SHORT EXERCISE
Reproduce the listing exactly, with no pictures in your copy.

PROVIDED DATA
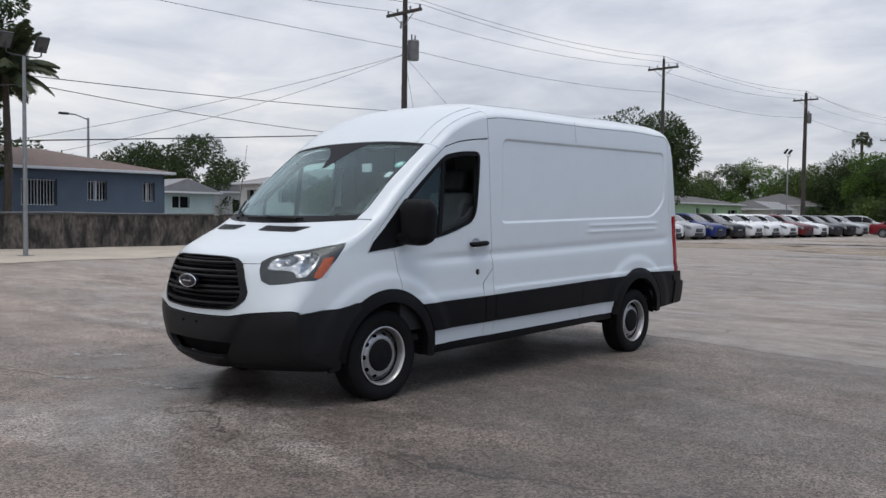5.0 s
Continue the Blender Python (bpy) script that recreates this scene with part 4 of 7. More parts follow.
for k in range(4):
    part("radio_knob", lathe([(0.0, 0.016), (0.014, 0.015), (0.017, 0.0)], 12, m=Matrix.Translation((-0.09 + 0.06 * k, 0.412, 1.06)) @ Matrix.Rotation(radians(90), 4, "Z")), CHROME, dsh)
part("door_pocket_pad", box(0.70, 0.06, 1.02, 0.88, 0.36, 1.33, 0.07, seg=4), TRIMG, dsh, "pale grey moulded end of the dashboard")
part("end_cap", box(0.60, 0.10, 0.95, 0.84, 0.36, 1.22, 0.05, seg=3), TRIM, dsh)
part("glove_box", box(-0.80, 0.30, 0.90, -0.30, 0.37, 1.12, 0.03), TRIM, dsh)
for x in (-0.70, -0.26, 0.26, 0.78):
    vent = part("air_vent", lathe([(0.0, 0.0), (0.045, 0.0), (0.052, 0.014), (0.058, -0.02)], 20, m=Matrix.Translation((x, 0.34 - 0.10 * (abs(x) / 0.9) ** 3, 1.21)) @ Matrix.Rotation(radians(90), 4, "Z")), GLOSSB, dsh)
    for k in (-1, 0, 1):
        part("vent_slat", box(x - 0.04, 0.345 - 0.10 * (abs(x) / 0.9) ** 3, 1.206 + 0.02 * k, x + 0.04, 0.356 - 0.10 * (abs(x) / 0.9) ** 3, 1.212 + 0.02 * k), TRIMD, vent)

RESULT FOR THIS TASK
5.0 s
Continue the Blender Python (bpy) script that recreates this scene with part 4 of 7. More parts follow.
for k in range(4):
    part("radio_knob", lathe([(0.0, 0.016), (0.014, 0.015), (0.017, 0.0)], 12, m=Matrix.Translation((-0.09 + 0.06 * k, 0.412, 1.06)) @ Matrix.Rotation(radians(90), 4, "Z")), CHROME, dsh)
part("door_pocket_pad", box(0.70, 0.06, 1.02, 0.88, 0.36, 1.33, 0.07, seg=4), TRIMG, dsh, "pale grey moulded end of the dashboard")
part("end_cap", box(0.60, 0.10, 0.95, 0.84, 0.36, 1.22, 0.05, seg=3), TRIM, dsh)
part("glove_box", box(-0.80, 0.30, 0.90, -0.30, 0.37, 1.12, 0.03), TRIM, dsh)
for x in (-0.70, -0.26, 0.26, 0.78):
    vent = part("air_vent", lathe([(0.0, 0.0), (0.045, 0.0), (0.052, 0.014), (0.058, -0.02)], 20, m=Matrix.Translation((x, 0.34 - 0.10 * (abs(x) / 0.9) ** 3, 1.21)) @ Matrix.Rotation(radians(90), 4, "Z")), GLOSSB, dsh)
    for k in (-1, 0, 1):
        part("vent_slat", box(x - 0.04, 0.345 - 0.10 * (abs(x) / 0.9) ** 3, 1.206 + 0.02 * k, x + 0.04, 0.356 - 0.10 * (abs(x) / 0.9) ** 3, 1.212 + 0.02 * k), TRIMD, vent)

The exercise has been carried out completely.